Dans le domaine de la fertilisation, l’inconnue fondamentale est la teneur résiduelle en azote dans le sol avant la reprise de la végétation et les épandages d’engrais à la fin de l’hiver. C’est la mesure de cette teneur qui permet d’ajuster les doses optimales d’engrais pour la récolte à venir ; cet ajustement est communément désigné sous le terme de « fertilisation raisonnée ».
Les chambres d’agriculture du Nord, du Pas-de-Calais et de la Somme, sensibilisées aux progrès à réaliser dans ce domaine, se sont associées avec l’Agence de l’Eau Artois-Picardie dans un programme de quatre ans (1988-1991).
Cette action coordonnée a pour but principal l’extension de la fertilisation raisonnée à l’ensemble des surfaces cultivées du bassin, grâce à la mise en place d’un réseau de 1 200 points de prélèvement et d’un dispositif de diffusion rapide des résultats d’analyses et de conseils de fumure.
À cet objectif principal s’ajoutent les actions complémentaires suivantes :
- * harmonisation des fiches de prélèvement,
- * harmonisation des matériels consommables de prélèvement (sachets, étiquettes),
- * harmonisation du matériel et du protocole des analyses,
- * rationalisation de l’interprétation des résultats,
- * rationalisation des critères de détermination des fermes de référence,
- * test de fiabilité des analyses rapides dites « de bout de champ »,
- * amélioration du matériel de prélèvement d’échantillons de sol,
- * action de sensibilisation indispensable grâce à la diffusion d’articles sur ce sujet dans la
presse agricole, à la préparation d'un matériel pédagogique sur « l’azote dans l’agriculture », etc.

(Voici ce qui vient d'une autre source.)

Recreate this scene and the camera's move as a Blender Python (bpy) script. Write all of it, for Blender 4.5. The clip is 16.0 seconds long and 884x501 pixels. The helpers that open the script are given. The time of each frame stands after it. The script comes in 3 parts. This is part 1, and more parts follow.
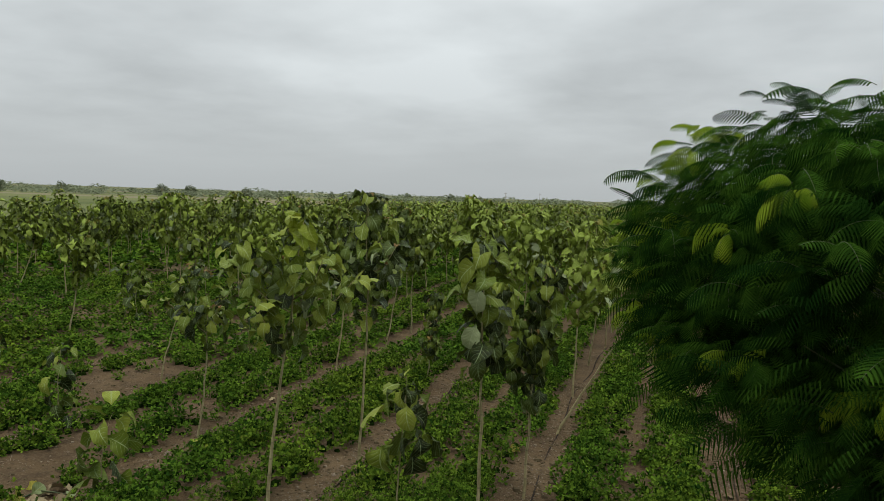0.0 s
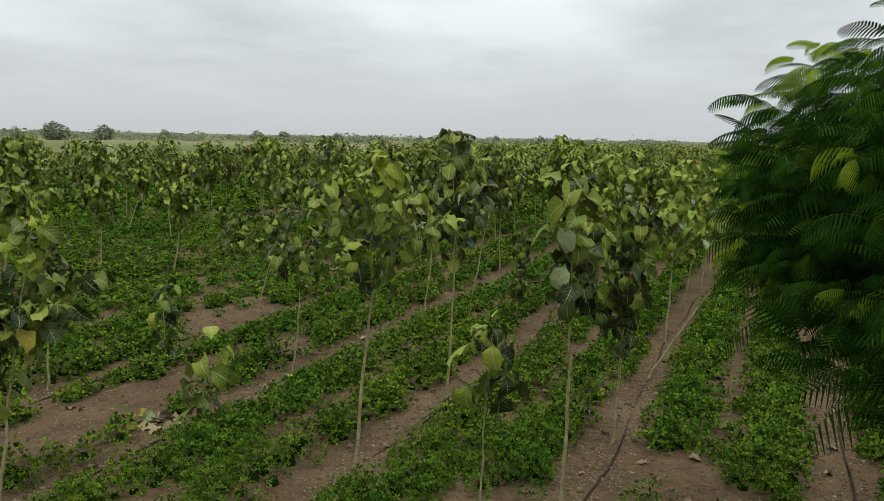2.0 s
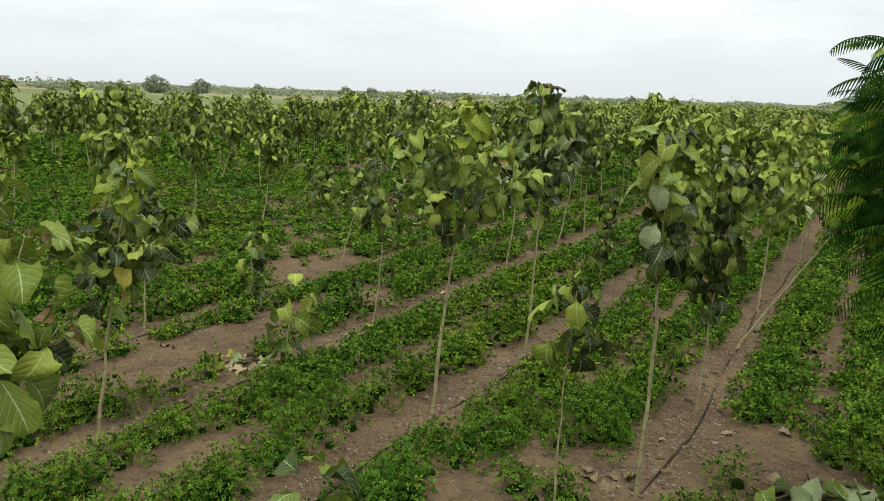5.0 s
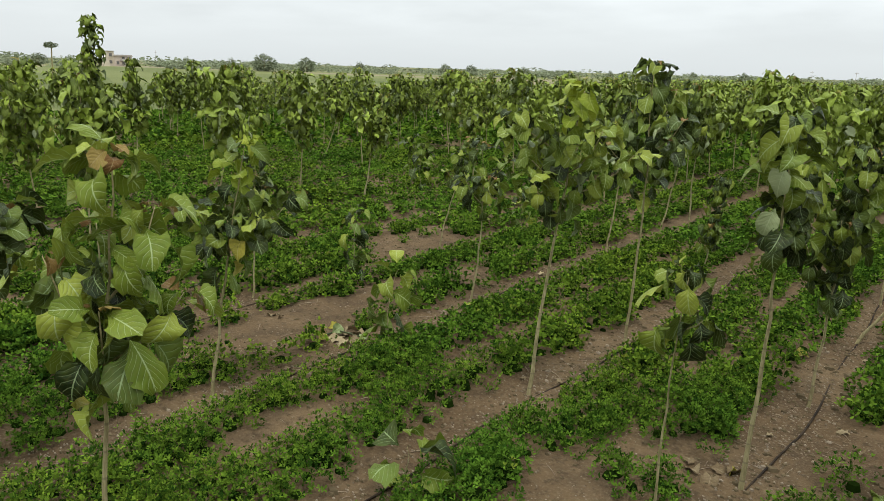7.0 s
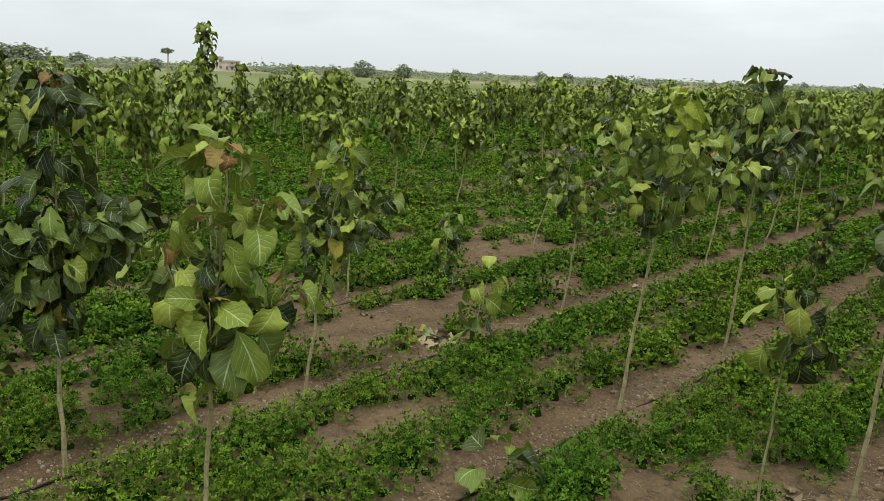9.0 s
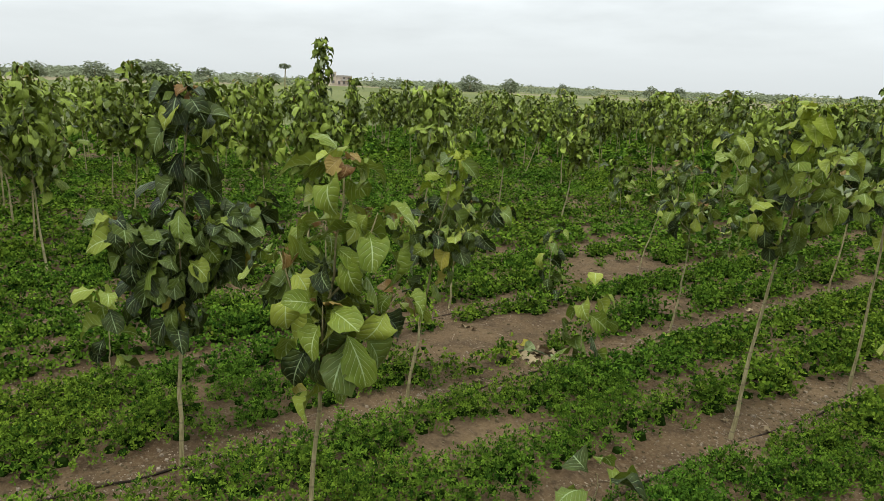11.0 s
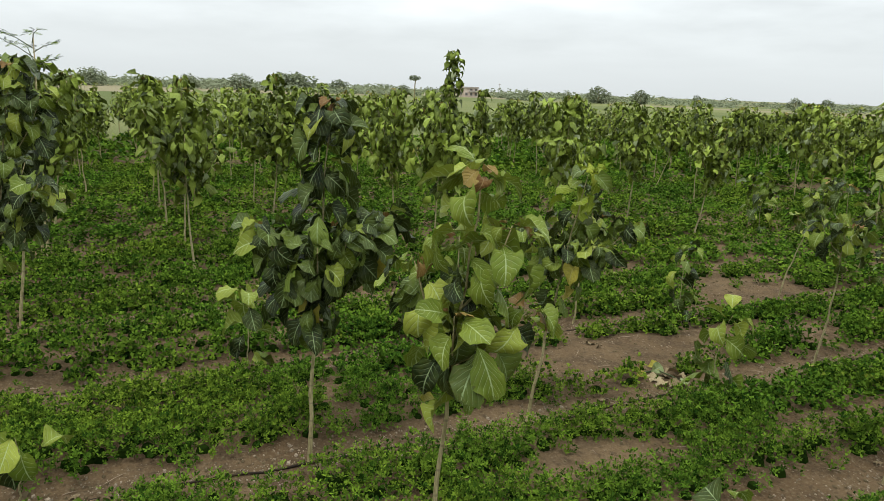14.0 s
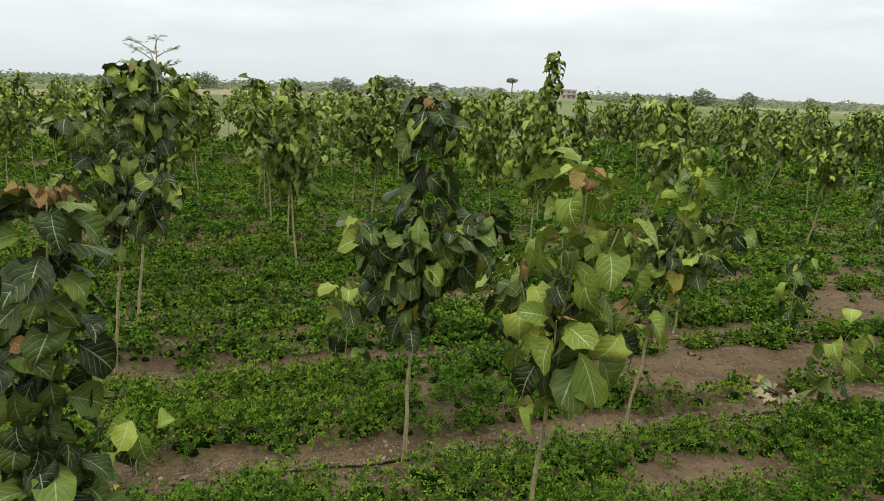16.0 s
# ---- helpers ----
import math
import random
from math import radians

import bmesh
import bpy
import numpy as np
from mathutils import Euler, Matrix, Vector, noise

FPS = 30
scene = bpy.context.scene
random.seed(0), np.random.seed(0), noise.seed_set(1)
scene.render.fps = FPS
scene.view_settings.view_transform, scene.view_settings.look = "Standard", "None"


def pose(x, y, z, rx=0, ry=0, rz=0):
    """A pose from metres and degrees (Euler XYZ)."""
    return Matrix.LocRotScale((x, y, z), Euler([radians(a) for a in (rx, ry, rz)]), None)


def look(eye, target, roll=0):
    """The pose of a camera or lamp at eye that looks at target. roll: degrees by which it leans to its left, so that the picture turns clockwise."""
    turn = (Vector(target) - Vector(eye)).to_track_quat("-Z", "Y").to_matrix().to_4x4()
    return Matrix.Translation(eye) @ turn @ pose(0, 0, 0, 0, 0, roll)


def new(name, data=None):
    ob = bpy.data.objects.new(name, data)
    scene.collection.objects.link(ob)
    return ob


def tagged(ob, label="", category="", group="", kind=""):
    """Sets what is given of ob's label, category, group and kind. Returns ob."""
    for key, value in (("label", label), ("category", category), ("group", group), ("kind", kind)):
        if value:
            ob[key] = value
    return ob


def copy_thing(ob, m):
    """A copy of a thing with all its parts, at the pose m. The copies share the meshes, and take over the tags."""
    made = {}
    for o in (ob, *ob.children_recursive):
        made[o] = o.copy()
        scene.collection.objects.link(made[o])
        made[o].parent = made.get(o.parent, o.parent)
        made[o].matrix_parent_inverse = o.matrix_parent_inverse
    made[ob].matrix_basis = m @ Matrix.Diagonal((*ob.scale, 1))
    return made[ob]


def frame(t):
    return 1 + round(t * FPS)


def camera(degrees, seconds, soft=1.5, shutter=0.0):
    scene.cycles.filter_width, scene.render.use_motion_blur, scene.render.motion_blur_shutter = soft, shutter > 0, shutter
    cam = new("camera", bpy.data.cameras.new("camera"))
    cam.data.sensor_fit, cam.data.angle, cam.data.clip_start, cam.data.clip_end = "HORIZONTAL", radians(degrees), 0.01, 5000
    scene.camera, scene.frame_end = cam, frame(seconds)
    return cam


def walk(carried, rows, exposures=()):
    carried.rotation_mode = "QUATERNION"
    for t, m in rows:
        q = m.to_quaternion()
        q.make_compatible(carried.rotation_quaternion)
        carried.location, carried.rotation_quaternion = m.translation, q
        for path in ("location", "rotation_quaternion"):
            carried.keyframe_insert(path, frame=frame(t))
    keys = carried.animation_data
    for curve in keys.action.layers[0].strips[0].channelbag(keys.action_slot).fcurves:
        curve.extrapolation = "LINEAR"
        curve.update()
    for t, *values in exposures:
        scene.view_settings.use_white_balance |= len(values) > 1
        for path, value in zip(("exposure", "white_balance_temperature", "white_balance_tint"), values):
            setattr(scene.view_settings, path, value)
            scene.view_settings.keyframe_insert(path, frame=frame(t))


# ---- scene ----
cam = camera(63.46, 16.0, soft=0.8)
PATH = [
    (0, (0.001, 0.001, 2.805), (-1.24, 3.792, 2.503), 1.77),
    (0.5, (-0.011, 0.008, 2.798), (-1.406, 3.739, 2.441), 2.07),
    (1, (-0.028, 0.015, 2.79), (-1.489, 3.712, 2.346), 0.76),
    (1.5, (-0.03, 0.047, 2.771), (-1.626, 3.678, 2.25), -0.06),
    (2, (-0.026, 0.102, 2.759), (-1.705, 3.678, 2.133), 0.95),
    (2.5, (-0.026, 0.134, 2.751), (-1.792, 3.653, 2.04), 1.00),
    (3, (-0.028, 0.151, 2.739), (-1.853, 3.631, 1.992), 1.56),
    (3.2, (-0.032, 0.153, 2.735), (-1.893, 3.613, 1.983), 1.76),
    (5.3, (-0.077, 0.178, 2.693), (-2.184, 3.455, 1.789), 1.69),
    (5.5, (-0.081, 0.18, 2.689), (-2.229, 3.422, 1.753), 1.65),
    (6, (-0.095, 0.169, 2.694), (-2.328, 3.35, 1.748), 1.75),
    (6.5, (-0.113, 0.153, 2.694), (-2.475, 3.231, 1.719), 1.61),
    (7, (-0.117, 0.148, 2.701), (-2.581, 3.14, 1.712), 1.63),
    (7.5, (-0.122, 0.142, 2.701), (-2.673, 3.057, 1.704), 1.73),
    (8, (-0.129, 0.129, 2.697), (-2.772, 2.966, 1.712), 1.98),
    (8.5, (-0.142, 0.117, 2.696), (-2.897, 2.854, 1.738), 2.13),
    (9, (-0.141, 0.116, 2.692), (-2.97, 2.773, 1.724), 2.08),
    (9.2, (-0.144, 0.113, 2.691), (-3.004, 2.733, 1.711), 1.92),
    (11.3, (-0.177, 0.084, 2.676), (-3.414, 2.240, 1.744), 1.89),
    (11.5, (-0.18, 0.081, 2.675), (-3.442, 2.19, 1.72), 1.66),
    (12, (-0.195, 0.07, 2.678), (-3.512, 2.086, 1.714), 1.96),
    (12.5, (-0.201, 0.059, 2.68), (-3.588, 1.95, 1.706), 1.90),
    (13, (-0.201, 0.059, 2.681), (-3.638, 1.884, 1.753), 2.13),
    (13.5, (-0.206, 0.053, 2.683), (-3.687, 1.809, 1.788), 2.12),
    (14, (-0.214, 0.044, 2.683), (-3.751, 1.694, 1.805), 2.10),
    (14.5, (-0.216, 0.035, 2.68), (-3.809, 1.552, 1.794), 2.18),
    (15, (-0.225, 0.026, 2.676), (-3.876, 1.399, 1.79), 1.94),
    (15.5, (-0.235, 0.013, 2.679), (-3.922, 1.289, 1.796), 2.03),
    (16, (-0.236, 0.002, 2.673), (-3.959, 1.171, 1.792), 1.94),
]

EXPOSURES = [(0.0, -0.70), (1.0, -0.68), (1.5, -0.60), (2.5, -0.20), (3.0, -0.12), (5.5, 0.10), (6.0, 0.0), (7.5, -0.01), (9.0, -0.02), (12.5, -0.02), (16.0, -0.01)]
walk(cam, [(t, look(eye, target, roll)) for t, eye, target, roll in PATH], EXPOSURES)

# ---- sky and sun ----
SUN_ELEV, SUN_TURN = 70.0, 130.0
world = bpy.data.worlds.new("overcast_sky")
scene.world = world
world.use_nodes = True
wt = world.node_tree
wt.nodes.clear()


def wn(kind, **props):
    n = wt.nodes.new(kind)
    for k, v in props.items():
        setattr(n, k, v)
    return n


w_out = wn("ShaderNodeOutputWorld")
w_mix = wn("ShaderNodeMixShader")
w_mix.inputs[0].default_value = 0.9
w_sky = wn("ShaderNodeTexSky", sky_type="NISHITA", sun_disc=False, sun_elevation=radians(SUN_ELEV), sun_rotation=radians(SUN_TURN), dust_density=4.0)
w_bg1, w_bg2 = wn("ShaderNodeBackground"), wn("ShaderNodeBackground")
w_bg1.inputs[1].default_value = 0.1
w_co, w_sep = wn("ShaderNodeTexCoord"), wn("ShaderNodeSeparateXYZ")
w_up = wn("ShaderNodeMath", operation="MAXIMUM")
w_up.inputs[1].default_value = 0.0
w_add = wn("ShaderNodeMath", operation="ADD")
w_add.inputs[1].default_value = 0.16
w_div = wn("ShaderNodeVectorMath", operation="DIVIDE")
w_com = wn("ShaderNodeCombineXYZ")
w_noise = wn("ShaderNodeTexNoise")
w_noise.inputs["Scale"].default_value, w_noise.inputs["Detail"].default_value, w_noise.inputs["Roughness"].default_value = 0.9, 5.0, 0.5
w_range = wn("ShaderNodeMapRange")
for k, v in ((1, 0.32), (2, 0.68), (3, 0.74), (4, 1.12)):
    w_range.inputs[k].default_value = v
w_fade = wn("ShaderNodeMapRange", interpolation_type="SMOOTHSTEP")
for k, v in ((1, 0.0), (2, 0.14), (3, 0.0), (4, 1.0)):
    w_fade.inputs[k].default_value = v
w_cl = wn("ShaderNodeMix", data_type="FLOAT")
w_cl.inputs[2].default_value = 1.0
w_grad = wn("ShaderNodeMapRange")
for k, v in ((1, 0.0), (2, 1.0), (3, 0.88), (4, 2.80)):
    w_grad.inputs[k].default_value = v
w_mul = wn("ShaderNodeMath", operation="MULTIPLY")
w_bg2.inputs[0].default_value = (0.925, 0.985, 1.0, 1)
wl = wt.links.new
wl(w_co.outputs["Generated"], w_sep.inputs[0])
wl(w_sep.outputs[2], w_up.inputs[0])
wl(w_up.outputs[0], w_add.inputs[0])
for i in range(3):
    wl(w_add.outputs[0], w_com.inputs[i])
wl(w_co.outputs["Generated"], w_div.inputs[0])
wl(w_com.outputs[0], w_div.inputs[1])
wl(w_div.outputs[0], w_noise.inputs["Vector"])
wl(w_noise.outputs[0], w_range.inputs[0])
wl(w_up.outputs[0], w_fade.inputs[0])
wl(w_fade.outputs[0], w_cl.inputs[0])
wl(w_range.outputs[0], w_cl.inputs[3])
wl(w_up.outputs[0], w_grad.inputs[0])
wl(w_grad.outputs[0], w_mul.inputs[0])
wl(w_cl.outputs[0], w_mul.inputs[1])
wl(w_mul.outputs[0], w_bg2.inputs[1])
wl(w_sky.outputs[0], w_bg1.inputs[0])
wl(w_bg1.outputs[0], w_mix.inputs[1])
wl(w_bg2.outputs[0], w_mix.inputs[2])
wl(w_mix.outputs[0], w_out.inputs[0])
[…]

Le réseau de points de prélèvements comprenait 1 200 points en 1989 ; il est activé en février de chaque année ; il complète les réseaux locaux déjà mis en place par des groupements d'agriculteurs de façon à ce que l'ensemble du bassin (1,4 million d'hectares de SAU) puisse bénéficier de conseils de fumure.
Ces conseils de fumure sont établis par les chambres d’agriculture qui les transmettent
* aux exploitants agricoles des fermes de référence dans lesquelles les 1 200 prélèvements ont été effectués ;
* à la presse hebdomadaire agricole (tirage 60 000 exemplaires) après les avoir individualisés pour chacune des trente régions agricoles du Bassin.
Cette diffusion massive et brève (en février et en mars) des conseils de fumure a été rendue possible grâce à une rationalisation et une harmonisation poussée de toute la chaîne des opérations successives ; c'est ainsi que :
* les fiches de prélèvement, différentes selon les chambres d’agriculture, les laboratoires etc., ont été refondues et unifiées pour l'ensemble du bassin et le trajet des différents feuillets qui les composent, rationalisé ; les consommables (sachets, étiquettes, attaches...) ont également été unifiés ;
* les deux laboratoires d’analyses de sol, celui de l'INRA à Arras et celui de CEAA (Centre d'études et d’analyses agricoles) près de Saint-Omer ont unifié leur matériel et leurs méthodes d’analyses ;
* ces deux laboratoires assurent également de façon homogène la saisie des données figurant sur des fiches de prélèvements et des résultats d’analyses ; le tout est alors transmis chaque jour sur disquette aux chambres d’agriculture pour le calcul et l’édition des conseils de fumure ;
* les conseils de fumure élaborés par les chambres d’agriculture selon la « méthode des bilans » verront un essai d'unification sous l'égide de l'INRA d’Arras et de Laon (Station agronomique). En effet on a recensé localement l’usage de neuf méthodes différentes. Pour la campagne 1990 un modèle mathématique de conseil de fumure sera opérationnel ;
* il apparaît que le facteur limitant actuel de l'accroissement indispensable du nombre des analyses est la difficulté des prélèvements : ceux-ci sont en effet répartis sur des surfaces considérables, au milieu des terres souvent humides (sortie d’hiver) ; l’extraction des carottes par la tarière manuelle (0,9 et parfois 1,2 m de profondeur) est pénible, et réduit encore la fréquence.
Un tour d’horizon du matériel motorisé existant a été réalisé ; le cahier des charges d'un prototype sera rédigé en 1990.
En matière de sensibilisation, les chambres d'agriculture ont rédigé de nombreux articles dans la presse agricole (outre ceux relatifs aux conseils de fumure).
Un manuel pédagogique sur l’azote et l’agriculture est en cours de préparation, supervisé par un large comité de lecture regroupant les laboratoires, les professionnels, les chambres d’agriculture, les sucreries, le rectorat de Lille et l'Institut supérieur d’agriculture.
Le coût de cette action coordonnée est de 3,6 millions de francs supportés par moitié respectivement par l'agence et les chambres d’agriculture.